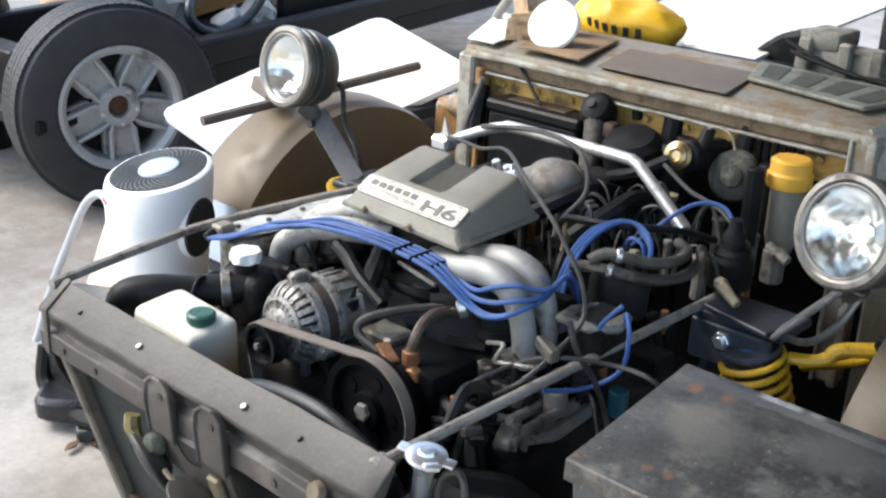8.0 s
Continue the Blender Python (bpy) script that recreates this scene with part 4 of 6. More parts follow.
# aluminium plate on the left bank
bm = B()
prism(bm, [(-0.355, 0.30), (-0.315, 0.285), (-0.285, 0.40), (-0.285, 0.62), (-0.33, 0.64), (-0.345, 0.50), (-0.33, 0.42), (-0.35, 0.40)], Matrix.Translation((0, 0, 0.598)), 0.012, 0.002)
plate = part("bank_plate", bm, pale_alloy, car, "pale aluminium plate with bolt heads")
for x, y in ((-0.325, 0.33), (-0.315, 0.39), (-0.32, 0.47), (-0.31, 0.58)):
    bm = B()
    rod(bm, (x, y, 0.609), (x, y, 0.616), 0.0055, seg=6)
    part("bolt", bm, dull_alloy, plate)
bm = B()
box(bm, -0.345, -0.29, 0.30, 0.63, 0.50, 0.596, 0.012, 2)
part("left_cam_box", bm, dull_alloy, car)
bm = B()
box(bm, -0.342, -0.312, 0.285, 0.318, 0.60, 0.624, 0.004)
part("plug_connector", bm, surf("dirty plug", (0.2, 0.17, 0.125), 0.5, var=0.25, scale=40), car)
part("plug_tail", rod(B(), (-0.33, 0.285, 0.612), (-0.33, 0.268, 0.604), 0.009, seg=10), rubber, car)
bm = B()
rod(bm, (-0.30, 0.62, 0.60), (-0.26, 0.70, 0.615), 0.022, seg=10)
tube(bm, [(-0.26, 0.66, 0.63), (-0.29, 0.62, 0.65), (-0.27, 0.58, 0.64)], 0.014, 8)
part("connector_block", bm, rubber, car, "black rubber connector boots")
for k in range(5):
    bm = B()
    c = Vector((-0.268 + 0.010 * k, 0.675 + 0.004 * k, 0.632))
    tube(bm, [c + Vector((0.004, 0.017 * math.cos(a * math.pi / 4), 0.017 * math.sin(a * math.pi / 4))) for a in range(8)], 0.0042, 7, closed=True, n=2)
    part("corrugation", bm, rubber, car, "black corrugated sleeve ring")
bm = B()
rod(bm, (-0.262, 0.74, 0.645), (-0.232, 0.76, 0.672), 0.021, 0.017, seg=14)
coupler = part("vacuum_coupler", bm, rubber, car, "black round coupler")
part("coupler_clip", rod(B(), (-0.272, 0.738, 0.655), (-0.258, 0.736, 0.668), 0.007, seg=8), red_plastic, coupler, "red plastic clip")
bm = B()
tube(bm, [(-0.291, 0.867, 0.690), (-0.288, 0.868, 0.715), (-0.268, 0.870, 0.768), (-0.255, 0.871, 0.806)], [0.0075, 0.007, 0.006, 0.0045], 8)
part("battery_strap", bm, bezel_mat, car, "bright steel strap standing before the battery")
bm = B()
M = Matrix.Translation((-0.219, 0.264, 0.598))
prism(bm, [((0.0235 + 0.003 * math.cos(6 * a)) * math.cos(a), (0.0235 + 0.003 * math.cos(6 * a)) * math.sin(a)) for a in (i * math.pi / 24 for i in range(48))], M, 0.019, 0.0035)
part("oil_filler_cap", bm, white_plastic, car, "white oil filler cap")
bm = B()
rod(bm, (-0.217, 0.262, 0.50), (-0.219, 0.263, 0.600), 0.019, seg=14)
part("filler_tube", bm, block_mat, car)
# alternator
AC = Vector((-0.040, 0.176, 0.566))
AM = Matrix.Translation(AC) @ Matrix.Rotation(radians(-90), 4, "X") @ Matrix.Rotation(radians(4), 4, "Y") @ Matrix.Diagonal((1.0, 1.0, 1.12, 1))
bm = B()
lathe(bm, [(0.0, 0.022), (0.040, 0.022), (0.050, 0.034), (0.054, 0.05), (0.056, 0.14), (0.05, 0.15), (0.0, 0.152)], AM, 28)
alt = part("alternator", bm, surf("brown copper windings", (0.075, 0.034, 0.024), 0.6, var=0.4, scale=50, dirt=(0.02, 0.016, 0.014), amount=0.4, dscale=30), car, "grey finned alternator with brown windings")
bm = B()
lathe(bm, [(0.060, 0.033), (0.066, 0.034), (0.066, 0.047), (0.061, 0.048)], AM, 40, cap=False)
lathe(bm, [(0.061, 0.064), (0.066, 0.065), (0.066, 0.075), (0.060, 0.077)], AM, 40, cap=False)
lathe(bm, [(0.012, 0.002), (0.026, 0.004), (0.031, 0.008), (0.031, 0.018), (0.012, 0.018)], AM, 28, cap=False)
# curved bars of the cage, from the hub over the shoulder to the rim
cage = ((0.028, 0.008), (0.043, 0.010), (0.054, 0.017), (0.0615, 0.027), (0.0645, 0.037))
for k in range(26):
    mm = AM @ Matrix.Rotation(2 * math.pi * k / 26, 4, "Z")
    for (r1, z1), (r2, z2) in zip(cage, cage[1:]):
        w1, w2 = 0.0022 + r1 * 0.036, 0.0022 + r2 * 0.036
        v = [bm.verts.new(mm @ Vector(q)) for q in ((r1, -w1, z1), (r1, w1, z1), (r2, w2, z2), (r2, -w2, z2), (r1 - 0.004, -w1, z1 + 0.007), (r1 - 0.004, w1, z1 + 0.007), (r2 - 0.006, w2, z2 + 0.005), (r2 - 0.006, -w2, z2 + 0.005))]
        for f in ((0, 3, 2, 1), (0, 4, 7, 3), (1, 2, 6, 5)):
            bm.faces.new([v[i] for i in f])
lathe(bm, [(0.043, 0.0085), (0.049, 0.0115), (0.047, 0.017), (0.041, 0.014)], AM, 36, cap=False)
for a in (0.4, 2.4, 4.6):
    mm = AM @ Matrix.Rotation(a, 4, "Z")
    box(bm, 0.054, 0.078, -0.011, 0.011, 0.030, 0.062, 0.005, m=mm)
part("end_frame", bm, cage_alloy, alt, "slotted bright alternator end frame")
bm = B()
lathe(bm, [(0.058, 0.076), (0.062, 0.078), (0.062, 0.105), (0.058, 0.122), (0.046, 0.136), (0.0, 0.140)], AM, 36)
rear = part("rear_housing", bm, alt_alloy, alt, "dirty grey ribbed rear housing")
bm = B()
for k in range(20):
    box(bm, 0.058, 0.0650, -0.0024, 0.0024, 0.080, 0.112, 0.001, m=AM @ Matrix.Rotation(2 * math.pi * k / 20, 4, "Z"))
tagged(part("cooling_ribs", bm, alt_alloy, alt), kind="stuff")
bm = B()
box(bm, -0.02, 0.03, 0.040, 0.066, 0.100, 0.150, 0.008, m=AM @ Matrix.Rotation(radians(-110), 4, "Z"))
part("terminal_block", bm, alt_alloy, alt, "dirty grey terminal block")
bm = B()
lathe(bm, [(0.061, 0.046), (0.0635, 0.048), (0.0635, 0.064), (0.061, 0.066)], AM, 32, cap=False)
part("stator", bm, surf("brown stator", (0.06, 0.04, 0.03), 0.7, var=0.3, scale=60), alt)
for a in (1.2, 2.0, 5.6):
    mm = AM @ Matrix.Rotation(a, 4, "Z")
    part("terminal_cover", box(B(), 0.03, 0.06, -0.016, 0.016, 0.14, 0.165, 0.004, m=mm), alt_alloy, alt)
bm = B()
rod(bm, AM @ Vector((0.03, 0.05, 0.14)), AM @ Vector((0.06, 0.05, 0.19)), 0.012, seg=8)
part("terminal_stud", bm, dull_alloy, alt)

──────

*SET PROBLEM*: Quote the material exactly. Pictures stay out.

*SOLUTION TO THE PROBLEM*:
8.0 s
Continue the Blender Python (bpy) script that recreates this scene with part 4 of 6. More parts follow.
# aluminium plate on the left bank
bm = B()
prism(bm, [(-0.355, 0.30), (-0.315, 0.285), (-0.285, 0.40), (-0.285, 0.62), (-0.33, 0.64), (-0.345, 0.50), (-0.33, 0.42), (-0.35, 0.40)], Matrix.Translation((0, 0, 0.598)), 0.012, 0.002)
plate = part("bank_plate", bm, pale_alloy, car, "pale aluminium plate with bolt heads")
for x, y in ((-0.325, 0.33), (-0.315, 0.39), (-0.32, 0.47), (-0.31, 0.58)):
    bm = B()
    rod(bm, (x, y, 0.609), (x, y, 0.616), 0.0055, seg=6)
    part("bolt", bm, dull_alloy, plate)
bm = B()
box(bm, -0.345, -0.29, 0.30, 0.63, 0.50, 0.596, 0.012, 2)
part("left_cam_box", bm, dull_alloy, car)
bm = B()
box(bm, -0.342, -0.312, 0.285, 0.318, 0.60, 0.624, 0.004)
part("plug_connector", bm, surf("dirty plug", (0.2, 0.17, 0.125), 0.5, var=0.25, scale=40), car)
part("plug_tail", rod(B(), (-0.33, 0.285, 0.612), (-0.33, 0.268, 0.604), 0.009, seg=10), rubber, car)
bm = B()
rod(bm, (-0.30, 0.62, 0.60), (-0.26, 0.70, 0.615), 0.022, seg=10)
tube(bm, [(-0.26, 0.66, 0.63), (-0.29, 0.62, 0.65), (-0.27, 0.58, 0.64)], 0.014, 8)
part("connector_block", bm, rubber, car, "black rubber connector boots")
for k in range(5):
    bm = B()
    c = Vector((-0.268 + 0.010 * k, 0.675 + 0.004 * k, 0.632))
    tube(bm, [c + Vector((0.004, 0.017 * math.cos(a * math.pi / 4), 0.017 * math.sin(a * math.pi / 4))) for a in range(8)], 0.0042, 7, closed=True, n=2)
    part("corrugation", bm, rubber, car, "black corrugated sleeve ring")
bm = B()
rod(bm, (-0.262, 0.74, 0.645), (-0.232, 0.76, 0.672), 0.021, 0.017, seg=14)
coupler = part("vacuum_coupler", bm, rubber, car, "black round coupler")
part("coupler_clip", rod(B(), (-0.272, 0.738, 0.655), (-0.258, 0.736, 0.668), 0.007, seg=8), red_plastic, coupler, "red plastic clip")
bm = B()
tube(bm, [(-0.291, 0.867, 0.690), (-0.288, 0.868, 0.715), (-0.268, 0.870, 0.768), (-0.255, 0.871, 0.806)], [0.0075, 0.007, 0.006, 0.0045], 8)
part("battery_strap", bm, bezel_mat, car, "bright steel strap standing before the battery")
bm = B()
M = Matrix.Translation((-0.219, 0.264, 0.598))
prism(bm, [((0.0235 + 0.003 * math.cos(6 * a)) * math.cos(a), (0.0235 + 0.003 * math.cos(6 * a)) * math.sin(a)) for a in (i * math.pi / 24 for i in range(48))], M, 0.019, 0.0035)
part("oil_filler_cap", bm, white_plastic, car, "white oil filler cap")
bm = B()
rod(bm, (-0.217, 0.262, 0.50), (-0.219, 0.263, 0.600), 0.019, seg=14)
part("filler_tube", bm, block_mat, car)
# alternator
AC = Vector((-0.040, 0.176, 0.566))
AM = Matrix.Translation(AC) @ Matrix.Rotation(radians(-90), 4, "X") @ Matrix.Rotation(radians(4), 4, "Y") @ Matrix.Diagonal((1.0, 1.0, 1.12, 1))
bm = B()
lathe(bm, [(0.0, 0.022), (0.040, 0.022), (0.050, 0.034), (0.054, 0.05), (0.056, 0.14), (0.05, 0.15), (0.0, 0.152)], AM, 28)
alt = part("alternator", bm, surf("brown copper windings", (0.075, 0.034, 0.024), 0.6, var=0.4, scale=50, dirt=(0.02, 0.016, 0.014), amount=0.4, dscale=30), car, "grey finned alternator with brown windings")
bm = B()
lathe(bm, [(0.060, 0.033), (0.066, 0.034), (0.066, 0.047), (0.061, 0.048)], AM, 40, cap=False)
lathe(bm, [(0.061, 0.064), (0.066, 0.065), (0.066, 0.075), (0.060, 0.077)], AM, 40, cap=False)
lathe(bm, [(0.012, 0.002), (0.026, 0.004), (0.031, 0.008), (0.031, 0.018), (0.012, 0.018)], AM, 28, cap=False)
# curved bars of the cage, from the hub over the shoulder to the rim
cage = ((0.028, 0.008), (0.043, 0.010), (0.054, 0.017), (0.0615, 0.027), (0.0645, 0.037))
for k in range(26):
    mm = AM @ Matrix.Rotation(2 * math.pi * k / 26, 4, "Z")
    for (r1, z1), (r2, z2) in zip(cage, cage[1:]):
        w1, w2 = 0.0022 + r1 * 0.036, 0.0022 + r2 * 0.036
        v = [bm.verts.new(mm @ Vector(q)) for q in ((r1, -w1, z1), (r1, w1, z1), (r2, w2, z2), (r2, -w2, z2), (r1 - 0.004, -w1, z1 + 0.007), (r1 - 0.004, w1, z1 + 0.007), (r2 - 0.006, w2, z2 + 0.005), (r2 - 0.006, -w2, z2 + 0.005))]
        for f in ((0, 3, 2, 1), (0, 4, 7, 3), (1, 2, 6, 5)):
            bm.faces.new([v[i] for i in f])
lathe(bm, [(0.043, 0.0085), (0.049, 0.0115), (0.047, 0.017), (0.041, 0.014)], AM, 36, cap=False)
for a in (0.4, 2.4, 4.6):
    mm = AM @ Matrix.Rotation(a, 4, "Z")
    box(bm, 0.054, 0.078, -0.011, 0.011, 0.030, 0.062, 0.005, m=mm)
part("end_frame", bm, cage_alloy, alt, "slotted bright alternator end frame")
bm = B()
lathe(bm, [(0.058, 0.076), (0.062, 0.078), (0.062, 0.105), (0.058, 0.122), (0.046, 0.136), (0.0, 0.140)], AM, 36)
rear = part("rear_housing", bm, alt_alloy, alt, "dirty grey ribbed rear housing")
bm = B()
for k in range(20):
    box(bm, 0.058, 0.0650, -0.0024, 0.0024, 0.080, 0.112, 0.001, m=AM @ Matrix.Rotation(2 * math.pi * k / 20, 4, "Z"))
tagged(part("cooling_ribs", bm, alt_alloy, alt), kind="stuff")
bm = B()
box(bm, -0.02, 0.03, 0.040, 0.066, 0.100, 0.150, 0.008, m=AM @ Matrix.Rotation(radians(-110), 4, "Z"))
part("terminal_block", bm, alt_alloy, alt, "dirty grey terminal block")
bm = B()
lathe(bm, [(0.061, 0.046), (0.0635, 0.048), (0.0635, 0.064), (0.061, 0.066)], AM, 32, cap=False)
part("stator", bm, surf("brown stator", (0.06, 0.04, 0.03), 0.7, var=0.3, scale=60), alt)
for a in (1.2, 2.0, 5.6):
    mm = AM @ Matrix.Rotation(a, 4, "Z")
    part("terminal_cover", box(B(), 0.03, 0.06, -0.016, 0.016, 0.14, 0.165, 0.004, m=mm), alt_alloy, alt)
bm = B()
rod(bm, AM @ Vector((0.03, 0.05, 0.14)), AM @ Vector((0.06, 0.05, 0.19)), 0.012, seg=8)
part("terminal_stud", bm, dull_alloy, alt)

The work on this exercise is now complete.